* _Stated goal_
Skipping all pictures, set down the lines of the listing from the first through the one with "return tagged(ob, label, category, group)".

───── Data shown

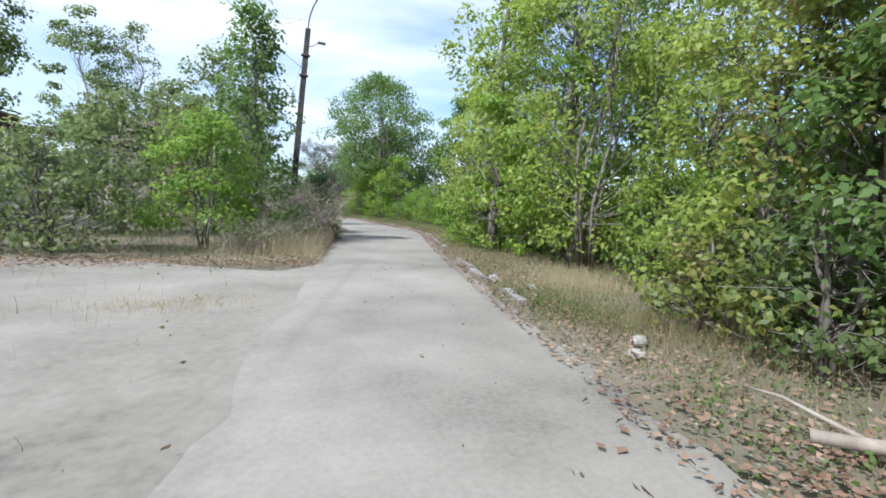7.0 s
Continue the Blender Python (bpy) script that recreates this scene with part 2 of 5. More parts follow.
# ---------------------------------------------------------------- mesh helpers
def part(name, bm, mat, parent=None, label="", smooth=False):
    """Link a bmesh as one mesh object, under a thing or a part."""
    me = bpy.data.meshes.new(name)
    bm.normal_update()
    bm.to_mesh(me)
    bm.free()
    if smooth:
        me.shade_smooth()
    me.materials.append(mat)
    ob = new(name, me)
    ob.parent = parent
    if label:
        tagged(ob, label)
    return ob


def raw(name, verts, faces, mat, parent=None, smooth=False):
    me = bpy.data.meshes.new(name)
    me.from_pydata([tuple(v) for v in verts], [], [tuple(f) for f in faces])
    me.update()
    if smooth:
        me.shade_smooth()
    me.materials.append(mat)
    ob = new(name, me)
    ob.parent = parent
    return ob


def polys(name, verts, size, mat, parent=None):
    """A mesh of many loose polygons of the same number of corners, from an array (n * size, 3)."""
    me = bpy.data.meshes.new(name)
    count = len(verts) // size
    me.vertices.add(len(verts))
    me.vertices.foreach_set("co", np.ascontiguousarray(verts, dtype=np.float32).ravel())
    me.loops.add(count * size)
    me.loops.foreach_set("vertex_index", np.arange(count * size, dtype=np.int32))
    me.polygons.add(count)
    me.polygons.foreach_set("loop_start", np.arange(0, count * size, size, dtype=np.int32))
    me.update(calc_edges=True)
    me.materials.append(mat)
    ob = new(name, me)
    ob.parent = parent
    return ob


def thing(name, x, y, z=0.0, turn=0.0, label="", category="", group=""):
    ob = new(name)
    ob.matrix_basis = pose(x, y, z, 0, 0, turn)
    ob.empty_display_size = 0.2
    return tagged(ob, label, category, group)


def box(bm, x0, x1, y0, y1, z0, z1, bevel=0.0):
    made = bmesh.ops.create_cube(bm, size=1.0, matrix=Matrix.LocRotScale(((x0 + x1) / 2, (y0 + y1) / 2, (z0 + z1) / 2), None, (x1 - x0, y1 - y0, z1 - z0)))
    if bevel:
        edges = list({e for v in made["verts"] for e in v.link_edges})
        bmesh.ops.bevel(bm, geom=edges, offset=bevel, segments=2, affect="EDGES", profile=0.5)
    return bm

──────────

* _Task solution_
7.0 s
Continue the Blender Python (bpy) script that recreates this scene with part 2 of 5. More parts follow.
# ---------------------------------------------------------------- mesh helpers
def part(name, bm, mat, parent=None, label="", smooth=False):
    """Link a bmesh as one mesh object, under a thing or a part."""
    me = bpy.data.meshes.new(name)
    bm.normal_update()
    bm.to_mesh(me)
    bm.free()
    if smooth:
        me.shade_smooth()
    me.materials.append(mat)
    ob = new(name, me)
    ob.parent = parent
    if label:
        tagged(ob, label)
    return ob


def raw(name, verts, faces, mat, parent=None, smooth=False):
    me = bpy.data.meshes.new(name)
    me.from_pydata([tuple(v) for v in verts], [], [tuple(f) for f in faces])
    me.update()
    if smooth:
        me.shade_smooth()
    me.materials.append(mat)
    ob = new(name, me)
    ob.parent = parent
    return ob


def polys(name, verts, size, mat, parent=None):
    """A mesh of many loose polygons of the same number of corners, from an array (n * size, 3)."""
    me = bpy.data.meshes.new(name)
    count = len(verts) // size
    me.vertices.add(len(verts))
    me.vertices.foreach_set("co", np.ascontiguousarray(verts, dtype=np.float32).ravel())
    me.loops.add(count * size)
    me.loops.foreach_set("vertex_index", np.arange(count * size, dtype=np.int32))
    me.polygons.add(count)
    me.polygons.foreach_set("loop_start", np.arange(0, count * size, size, dtype=np.int32))
    me.update(calc_edges=True)
    me.materials.append(mat)
    ob = new(name, me)
    ob.parent = parent
    return ob


def thing(name, x, y, z=0.0, turn=0.0, label="", category="", group=""):
    ob = new(name)
    ob.matrix_basis = pose(x, y, z, 0, 0, turn)
    ob.empty_display_size = 0.2
    return tagged(ob, label, category, group)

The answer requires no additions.